Paul Donovan of UBS explains:
The fundamental obstacle to governments eroding their debt through inflation is the duration of the government debt portfolio. If all outstanding debt had ten years before it matured, then governments could inflate their way out of the debt burden. Inflation would ravage bond holders, and governments (with no need to roll over existing debt for a decade) could create inflation with impunity, secure in the knowledge that existing bond holders could do nothing to punish them. In the real world, of course, governments roll over their debt on a very frequent basis.
Consumer debt may also not experience significant erasure.
From Naked Capitalism:
Inflation only reduces debt overhang in a significant way for households who are fortunate enough to see their nominal wages rise along with the general rise in prices. In today’s economy, workers are frequently not so fortunate.

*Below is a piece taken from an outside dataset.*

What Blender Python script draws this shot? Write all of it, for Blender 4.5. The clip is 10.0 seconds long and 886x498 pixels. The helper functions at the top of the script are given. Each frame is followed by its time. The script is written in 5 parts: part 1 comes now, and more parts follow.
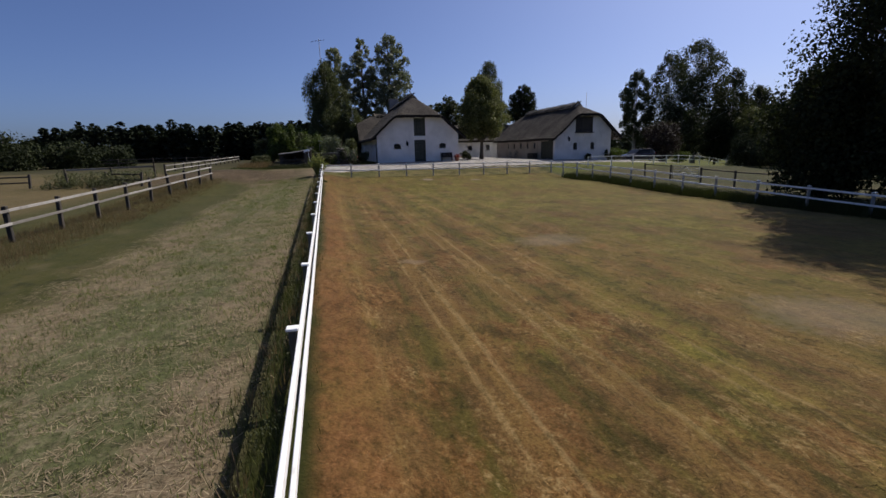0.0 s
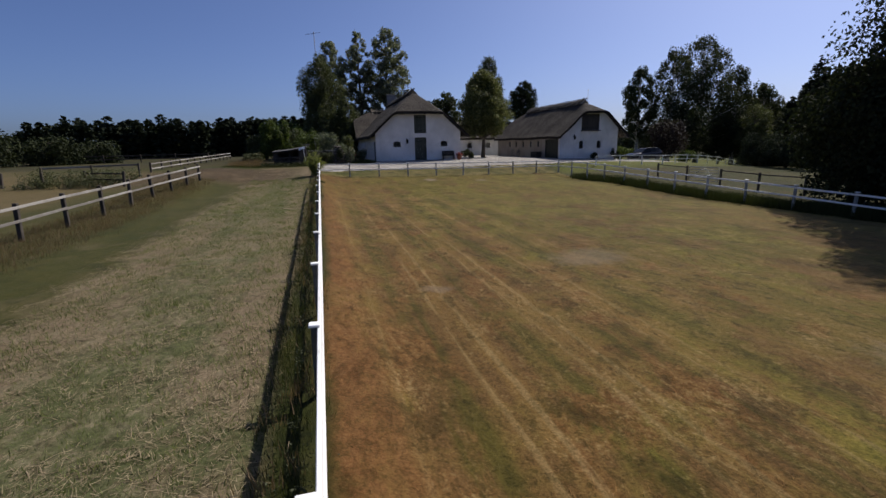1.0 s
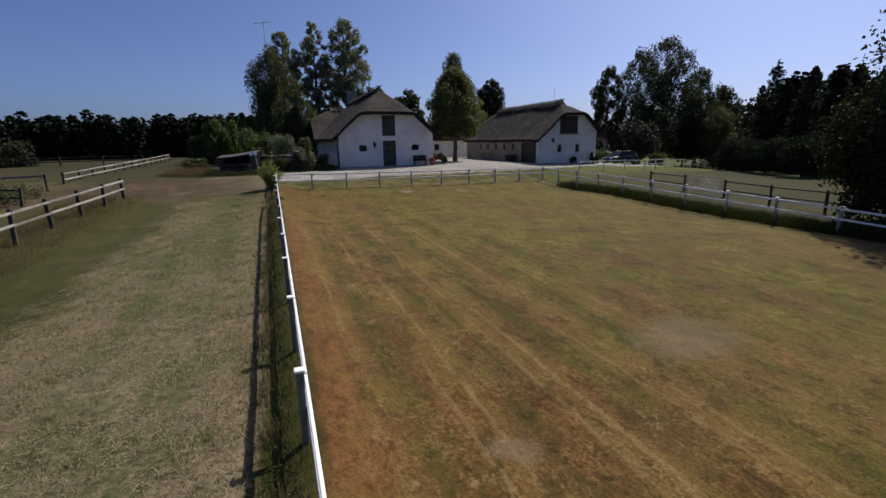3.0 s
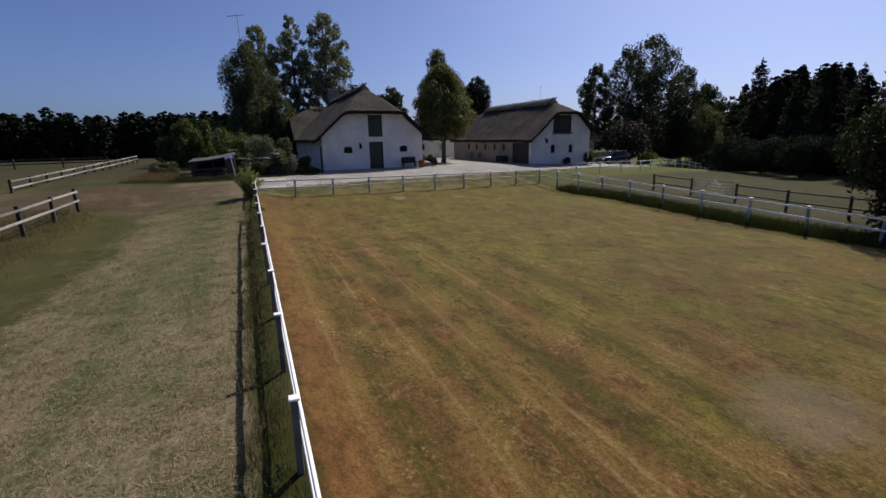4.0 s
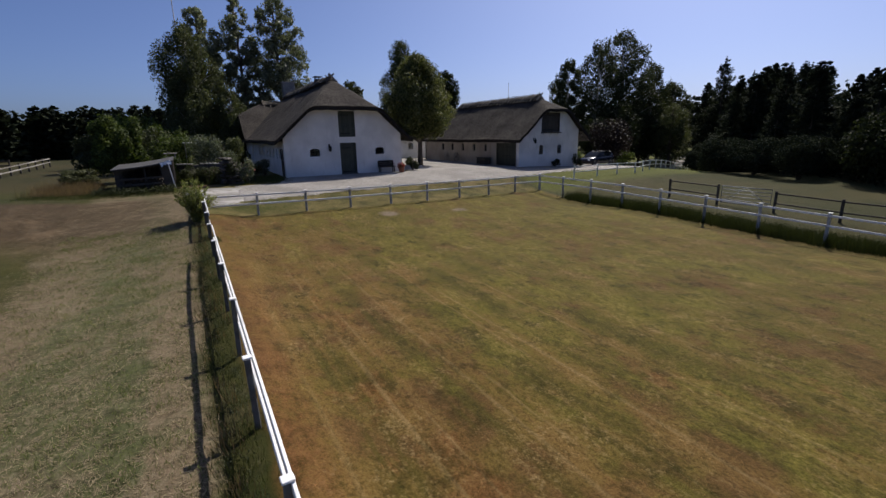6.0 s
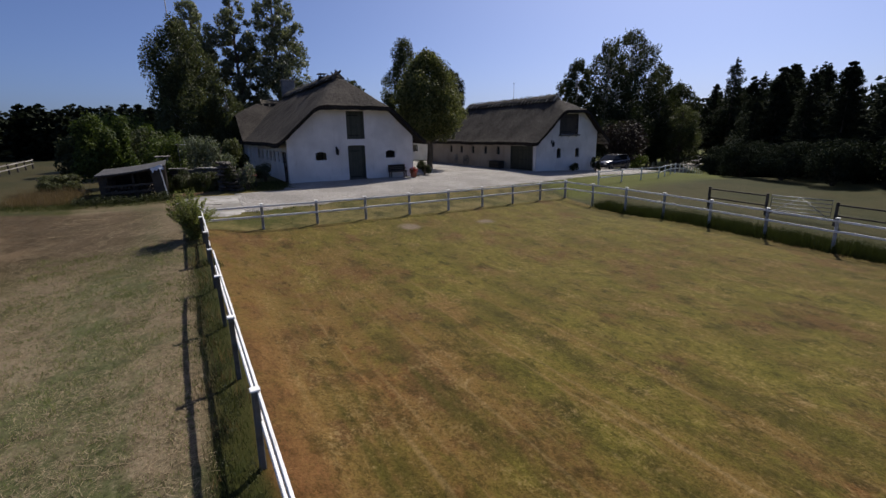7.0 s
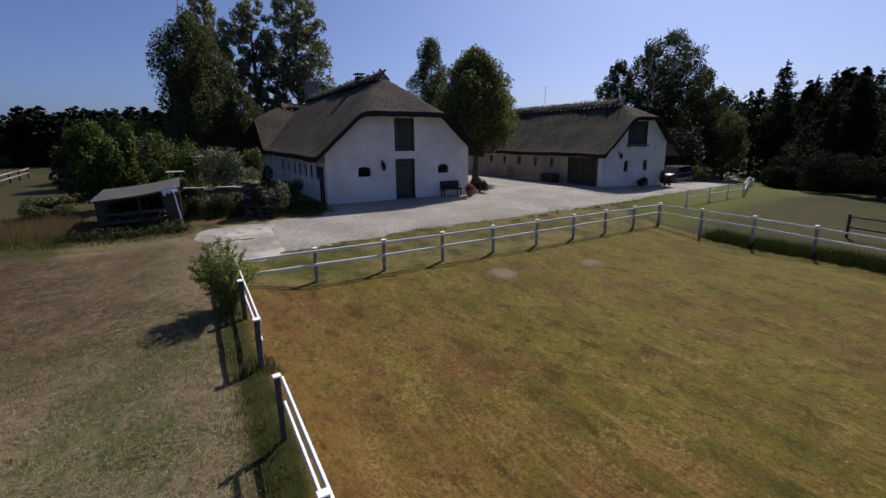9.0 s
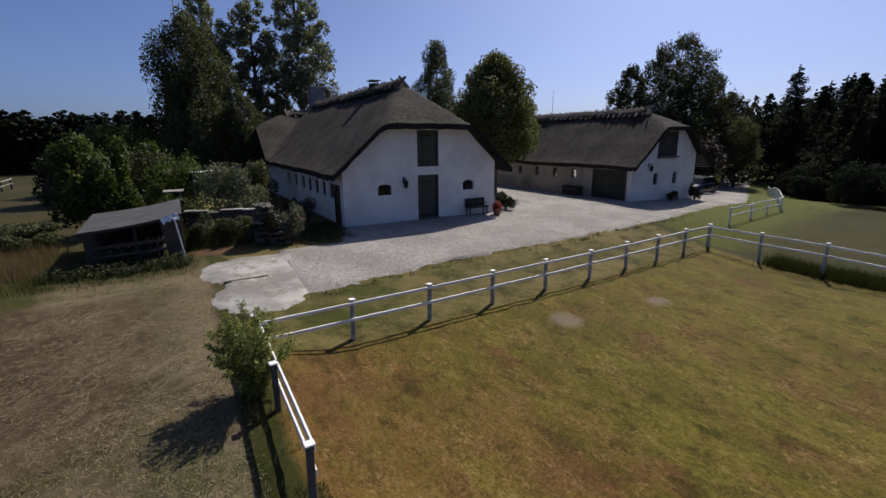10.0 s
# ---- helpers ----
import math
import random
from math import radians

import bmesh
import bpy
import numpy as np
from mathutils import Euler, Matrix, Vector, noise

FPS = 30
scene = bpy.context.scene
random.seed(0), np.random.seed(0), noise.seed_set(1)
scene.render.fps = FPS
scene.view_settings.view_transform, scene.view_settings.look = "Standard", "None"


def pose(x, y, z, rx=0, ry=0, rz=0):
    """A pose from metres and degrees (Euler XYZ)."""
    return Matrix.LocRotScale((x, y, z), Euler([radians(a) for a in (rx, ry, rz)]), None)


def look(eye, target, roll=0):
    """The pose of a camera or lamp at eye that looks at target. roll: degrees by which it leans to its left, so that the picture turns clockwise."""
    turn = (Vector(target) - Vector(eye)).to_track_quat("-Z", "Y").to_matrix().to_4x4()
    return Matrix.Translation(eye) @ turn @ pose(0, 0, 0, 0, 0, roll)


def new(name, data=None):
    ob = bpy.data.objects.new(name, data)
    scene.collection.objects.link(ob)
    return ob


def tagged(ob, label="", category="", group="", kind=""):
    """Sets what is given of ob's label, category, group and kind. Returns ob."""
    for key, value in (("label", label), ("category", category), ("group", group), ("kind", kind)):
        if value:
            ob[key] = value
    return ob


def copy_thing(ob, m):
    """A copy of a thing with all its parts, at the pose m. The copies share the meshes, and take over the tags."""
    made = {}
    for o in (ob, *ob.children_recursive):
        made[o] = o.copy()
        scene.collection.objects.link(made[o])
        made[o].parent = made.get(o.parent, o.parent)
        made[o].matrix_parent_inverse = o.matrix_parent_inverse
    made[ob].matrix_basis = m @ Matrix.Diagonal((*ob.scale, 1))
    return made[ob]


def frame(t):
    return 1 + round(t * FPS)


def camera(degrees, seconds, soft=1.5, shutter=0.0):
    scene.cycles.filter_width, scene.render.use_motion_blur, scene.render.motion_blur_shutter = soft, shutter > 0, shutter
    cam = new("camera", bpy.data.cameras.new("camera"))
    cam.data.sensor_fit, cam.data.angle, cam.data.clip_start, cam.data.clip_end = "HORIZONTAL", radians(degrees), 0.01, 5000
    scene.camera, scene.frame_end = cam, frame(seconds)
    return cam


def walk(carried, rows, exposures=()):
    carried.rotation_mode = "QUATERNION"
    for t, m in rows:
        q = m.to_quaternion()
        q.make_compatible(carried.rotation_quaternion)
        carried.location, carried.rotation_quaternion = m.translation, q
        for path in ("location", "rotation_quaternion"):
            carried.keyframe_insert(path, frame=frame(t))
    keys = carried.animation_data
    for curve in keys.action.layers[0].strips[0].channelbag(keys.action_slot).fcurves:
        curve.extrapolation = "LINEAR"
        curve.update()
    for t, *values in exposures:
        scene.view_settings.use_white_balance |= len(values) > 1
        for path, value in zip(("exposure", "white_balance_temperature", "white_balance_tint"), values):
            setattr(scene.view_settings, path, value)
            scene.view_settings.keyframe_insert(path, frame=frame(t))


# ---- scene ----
cam = camera(89.5, 10.0)
PATH = [
    (0, (0.045, -5.044, 3.837), (0.515, -3.15, 3.398), -1.6),
    (0.5, (-0.069, -4.084, 3.881), (0.401, -2.191, 3.438), -1.4),
    (1, (-0.18, -2.941, 4.006), (0.315, -1.057, 3.552), -1.3),
    (1.5, (-0.266, -1.813, 4.151), (0.265, 0.06, 3.691), -1.4),
    (2, (-0.33, -0.611, 4.358), (0.255, 1.244, 3.895), -1.2),
    (2.5, (-0.395, 0.487, 4.534), (0.241, 2.325, 4.066), -1.1),
    (4, (-0.54, 4.12, 4.977), (0.217, 5.907, 4.494), -1.2),
    (4.5, (-0.637, 5.478, 5.083), (0.176, 7.238, 4.591), -1.3),
    (5, (-0.691, 6.952, 5.13), (0.174, 8.686, 4.635), -1.3),
    (5.5, (-0.72, 8.384, 5.17), (0.192, 10.093, 4.672), -1.3),
    (7, (-0.763, 12.823, 5.408), (0.205, 14.501, 4.91), -0.9),
    (7.5, (-0.812, 14.312, 5.417), (0.153, 15.992, 4.92), -0.9),
    (8, (-0.911, 15.917, 5.531), (0.054, 17.597, 5.035), -0.8),
    (8.5, (-1.005, 17.405, 5.66), (-0.05, 19.093, 5.17), -0.7),
    (9, (-1.136, 18.984, 5.899), (-0.178, 20.672, 5.414), -0.6),
    (9.5, (-1.259, 20.402, 6.176), (-0.288, 22.083, 5.696), -0.5),
    (10, (-1.379, 21.975, 6.518), (-0.395, 23.649, 6.04), -0.5),
]
walk(cam, [(t, look(eye, target, roll)) for t, eye, target, roll in PATH],
     [(0, 0.08, 6480, 12), (10, 0.08, 6480, 12)])

# ---- light ----
SUN_DIR = Vector((0.80, 0.47, 1.0)).normalized()
world = bpy.data.worlds.new("sky")
scene.world = world
world.use_nodes = True
_wn = world.node_tree.nodes
_sky = _wn.new("ShaderNodeTexSky")
_sky.sky_type = 'NISHITA'
_sky.sun_disc = False
_sky.sun_elevation = math.asin(SUN_DIR.z)
_sky.sun_rotation = math.atan2(SUN_DIR.x, SUN_DIR.y)
_sky.air_density, _sky.dust_density, _sky.ozone_density = 0.62, 2.0, 4.0
_wn["Background"].inputs[1].default_value = 0.080
_deep = _wn.new("ShaderNodeMix")
_deep.data_type, _deep.blend_type = 'RGBA', 'MULTIPLY'
_deep.inputs[0].default_value = 1.0
_deep.inputs[7].default_value = (0.85, 0.95, 1.21, 1)
world.node_tree.links.new(_sky.outputs[0], _deep.inputs[6])
world.node_tree.links.new(_deep.outputs[2], _wn["Background"].inputs[0])
sun = new("sun", bpy.data.lights.new("sun", 'SUN'))
sun.data.energy, sun.data.angle, sun.data.color = 5.0, radians(0.55), (1.0, 0.94, 0.84)
sun.matrix_world = look(SUN_DIR * 50, (0, 0, 0))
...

The deeper reality though, is that even if my concerns are unfounded and Krugman is correct, and that a higher inflation target would achieve precisely what Krugman desires, I don’t think it would solve the broader problems in the economy.
As I wrote in November:
The problem is that most of the problems inherent in America and the West are non-monetary. For a start, America is dependent on oil, much of which is imported — oil necessary for agriculture, industry, transport, etc, and America is therefore highly vulnerable to oil shocks and oil price fluctuations. Second, America destroys huge chunks of its productive capital policing the world, and engaging in war and “liberal interventionism”. Third, America ships even more capital overseas, into the dollar hoards of Arab oil-mongers, and Chinese manufacturers who supply America with a heck of a lot. Fourth, as Krugman and DeLong would readily admit, American infrastructure, education, and basic research has been weakened by decades of under-investment (in my view, the capital lost to military adventurism, etc, has had a lot to do with this).
In light of these real world problems, at best all that monetary policy can do is kick the can, in the hope of giving society and governments more time to address the underlying challenges of the 21st Century. When a central bank pumps, metrics (e.g. GDP and unemployment) can recover, but with the huge underlying challenges like the ones we face, a transitory money-printing-driven spike will in no way be enough to address the structural and systemic problems, which most likely will soon rear their ugly heads again, triggering yet more monetary and financial woe.
On the other hand, it would be interesting to see Bernanke go the whole hog and adopt a fully-blown Krugmanite monetary policy, just to see Krugman’s ideas get blown out of the water by the cold, dark hand of falsification.
Of course, there was an opportunity to achieve debt erasure in 2008, when the world faced a default cascade and a credit collapse. Had economists and planners let the system liquidate, a huge portion of bad debt and bad companies and systems would have been erased, and — after a period of pain — we might well be well into a new phase of organic self-sustaining growth. But we live in a different world; where zombie systems, companies and their assets are preserved by government bailouts and interference, and very serious people like Paul Krugman earnestly push dubious solutions to problems that their very interventionist worldview created.